» Information supplied:
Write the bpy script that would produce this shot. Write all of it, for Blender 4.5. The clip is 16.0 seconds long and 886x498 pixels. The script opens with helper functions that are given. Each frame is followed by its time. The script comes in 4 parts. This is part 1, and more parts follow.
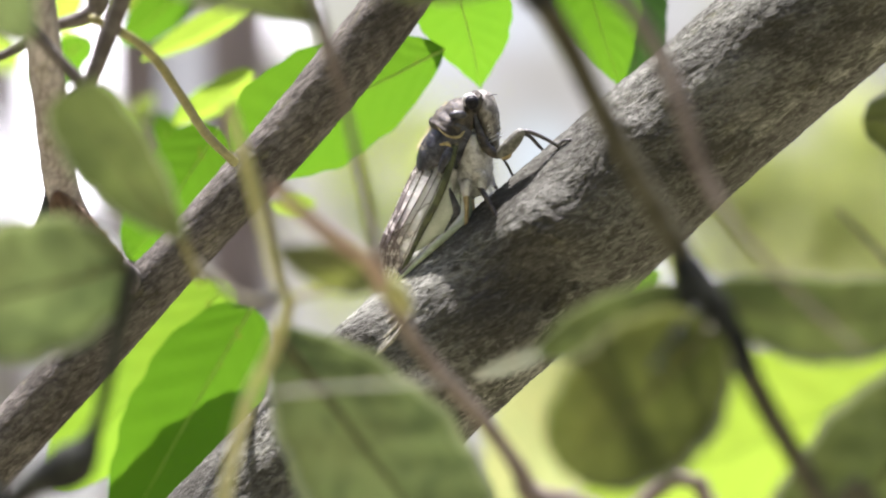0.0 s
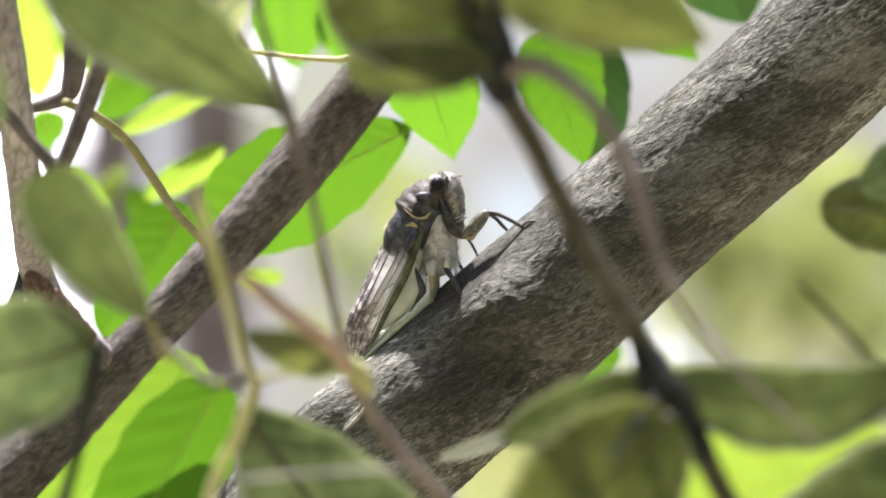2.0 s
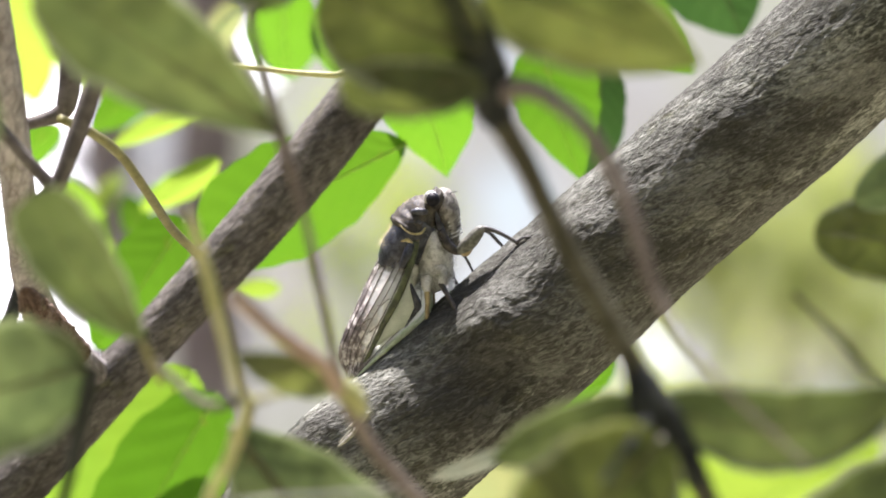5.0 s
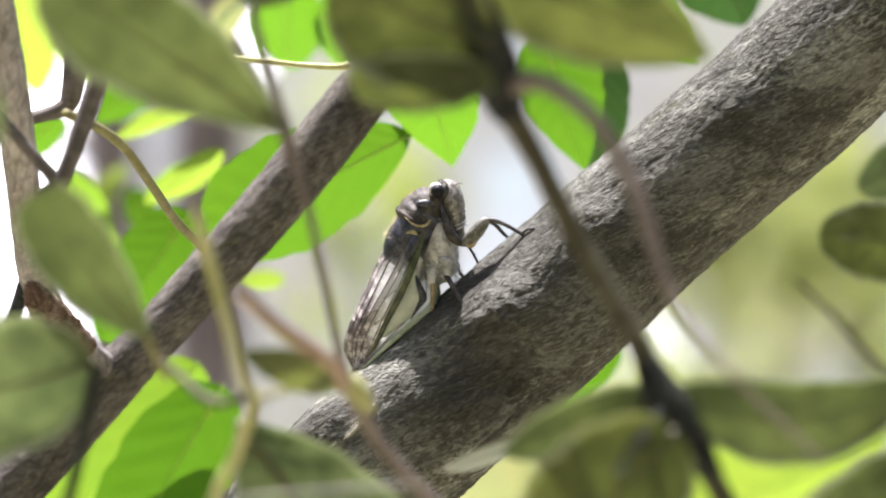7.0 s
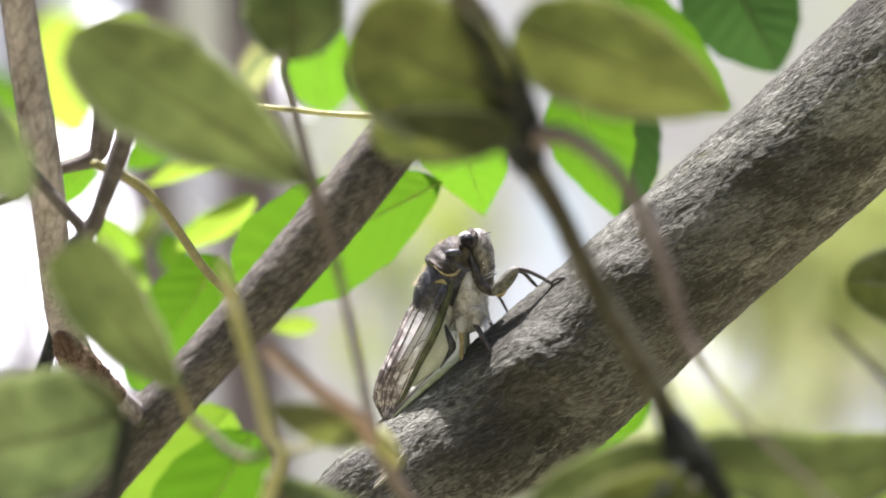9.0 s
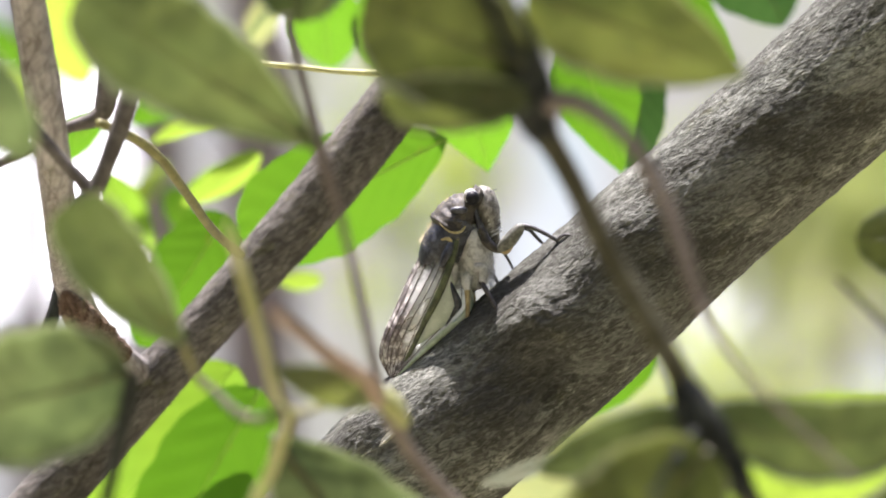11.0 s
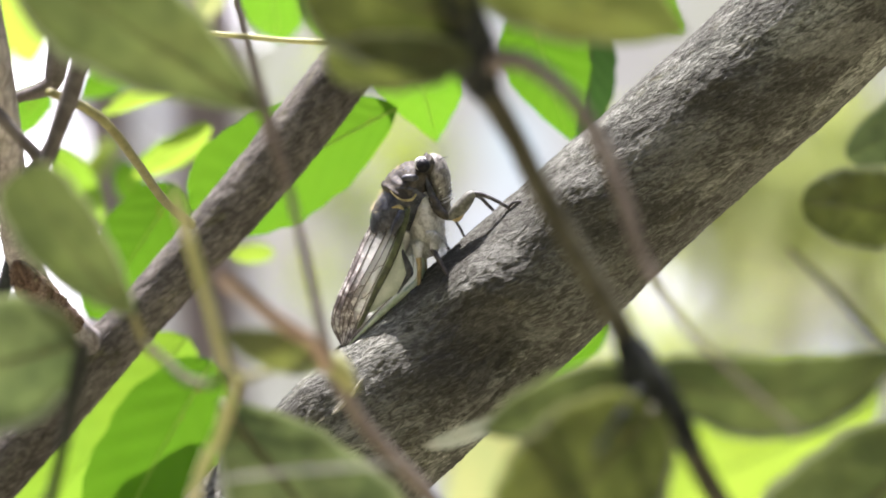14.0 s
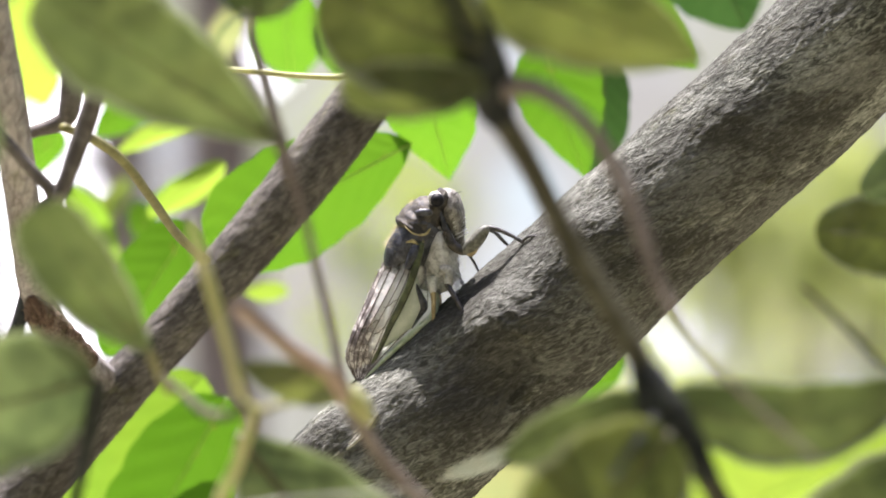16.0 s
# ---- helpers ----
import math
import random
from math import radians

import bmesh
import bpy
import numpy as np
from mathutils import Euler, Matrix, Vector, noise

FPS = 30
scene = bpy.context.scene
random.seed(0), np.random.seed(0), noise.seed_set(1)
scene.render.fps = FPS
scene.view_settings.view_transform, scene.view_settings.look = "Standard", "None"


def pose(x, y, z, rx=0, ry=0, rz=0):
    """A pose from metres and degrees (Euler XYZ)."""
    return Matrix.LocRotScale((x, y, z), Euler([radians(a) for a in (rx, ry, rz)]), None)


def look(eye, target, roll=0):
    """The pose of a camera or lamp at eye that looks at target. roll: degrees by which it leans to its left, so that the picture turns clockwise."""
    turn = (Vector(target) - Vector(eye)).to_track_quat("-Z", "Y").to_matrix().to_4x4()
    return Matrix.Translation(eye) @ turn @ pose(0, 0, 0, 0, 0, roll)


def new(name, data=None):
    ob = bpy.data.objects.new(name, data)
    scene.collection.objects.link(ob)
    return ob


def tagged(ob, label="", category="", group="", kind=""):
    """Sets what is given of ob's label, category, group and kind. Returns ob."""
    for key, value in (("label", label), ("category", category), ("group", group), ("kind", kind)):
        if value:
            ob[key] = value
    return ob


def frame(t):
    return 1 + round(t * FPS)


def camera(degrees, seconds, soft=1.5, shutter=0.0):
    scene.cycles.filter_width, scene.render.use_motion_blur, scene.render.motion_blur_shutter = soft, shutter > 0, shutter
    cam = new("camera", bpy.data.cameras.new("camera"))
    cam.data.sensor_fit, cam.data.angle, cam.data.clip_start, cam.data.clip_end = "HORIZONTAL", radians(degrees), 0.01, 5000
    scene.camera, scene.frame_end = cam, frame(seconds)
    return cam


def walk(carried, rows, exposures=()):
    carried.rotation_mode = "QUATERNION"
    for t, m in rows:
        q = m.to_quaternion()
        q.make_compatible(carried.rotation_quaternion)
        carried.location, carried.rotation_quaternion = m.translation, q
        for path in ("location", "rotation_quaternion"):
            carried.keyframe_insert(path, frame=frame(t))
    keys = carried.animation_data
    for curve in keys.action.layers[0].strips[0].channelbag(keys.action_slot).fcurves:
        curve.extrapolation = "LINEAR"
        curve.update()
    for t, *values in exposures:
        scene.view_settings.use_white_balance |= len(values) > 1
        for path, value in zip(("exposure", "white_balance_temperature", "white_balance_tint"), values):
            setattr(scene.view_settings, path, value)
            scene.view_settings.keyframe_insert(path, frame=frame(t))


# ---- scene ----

» Exercise brief: Please set down each line of the data above exactly as written, without the pictures.

» Solution to the exercise:
Write the bpy script that would produce this shot. Write all of it, for Blender 4.5. The clip is 16.0 seconds long and 886x498 pixels. The script opens with helper functions that are given. Each frame is followed by its time. The script comes in 4 parts. This is part 1, and more parts follow.
0.0 s
2.0 s
5.0 s
7.0 s
9.0 s
11.0 s
14.0 s
16.0 s
# ---- helpers ----
import math
import random
from math import radians

import bmesh
import bpy
import numpy as np
from mathutils import Euler, Matrix, Vector, noise

FPS = 30
scene = bpy.context.scene
random.seed(0), np.random.seed(0), noise.seed_set(1)
scene.render.fps = FPS
scene.view_settings.view_transform, scene.view_settings.look = "Standard", "None"


def pose(x, y, z, rx=0, ry=0, rz=0):
    """A pose from metres and degrees (Euler XYZ)."""
    return Matrix.LocRotScale((x, y, z), Euler([radians(a) for a in (rx, ry, rz)]), None)


def look(eye, target, roll=0):
    """The pose of a camera or lamp at eye that looks at target. roll: degrees by which it leans to its left, so that the picture turns clockwise."""
    turn = (Vector(target) - Vector(eye)).to_track_quat("-Z", "Y").to_matrix().to_4x4()
    return Matrix.Translation(eye) @ turn @ pose(0, 0, 0, 0, 0, roll)


def new(name, data=None):
    ob = bpy.data.objects.new(name, data)
    scene.collection.objects.link(ob)
    return ob


def tagged(ob, label="", category="", group="", kind=""):
    """Sets what is given of ob's label, category, group and kind. Returns ob."""
    for key, value in (("label", label), ("category", category), ("group", group), ("kind", kind)):
        if value:
            ob[key] = value
    return ob


def frame(t):
    return 1 + round(t * FPS)


def camera(degrees, seconds, soft=1.5, shutter=0.0):
    scene.cycles.filter_width, scene.render.use_motion_blur, scene.render.motion_blur_shutter = soft, shutter > 0, shutter
    cam = new("camera", bpy.data.cameras.new("camera"))
    cam.data.sensor_fit, cam.data.angle, cam.data.clip_start, cam.data.clip_end = "HORIZONTAL", radians(degrees), 0.01, 5000
    scene.camera, scene.frame_end = cam, frame(seconds)
    return cam


def walk(carried, rows, exposures=()):
    carried.rotation_mode = "QUATERNION"
    for t, m in rows:
        q = m.to_quaternion()
        q.make_compatible(carried.rotation_quaternion)
        carried.location, carried.rotation_quaternion = m.translation, q
        for path in ("location", "rotation_quaternion"):
            carried.keyframe_insert(path, frame=frame(t))
    keys = carried.animation_data
    for curve in keys.action.layers[0].strips[0].channelbag(keys.action_slot).fcurves:
        curve.extrapolation = "LINEAR"
        curve.update()
    for t, *values in exposures:
        scene.view_settings.use_white_balance |= len(values) > 1
        for path, value in zip(("exposure", "white_balance_temperature", "white_balance_tint"), values):
            setattr(scene.view_settings, path, value)
            scene.view_settings.keyframe_insert(path, frame=frame(t))


# ---- scene ----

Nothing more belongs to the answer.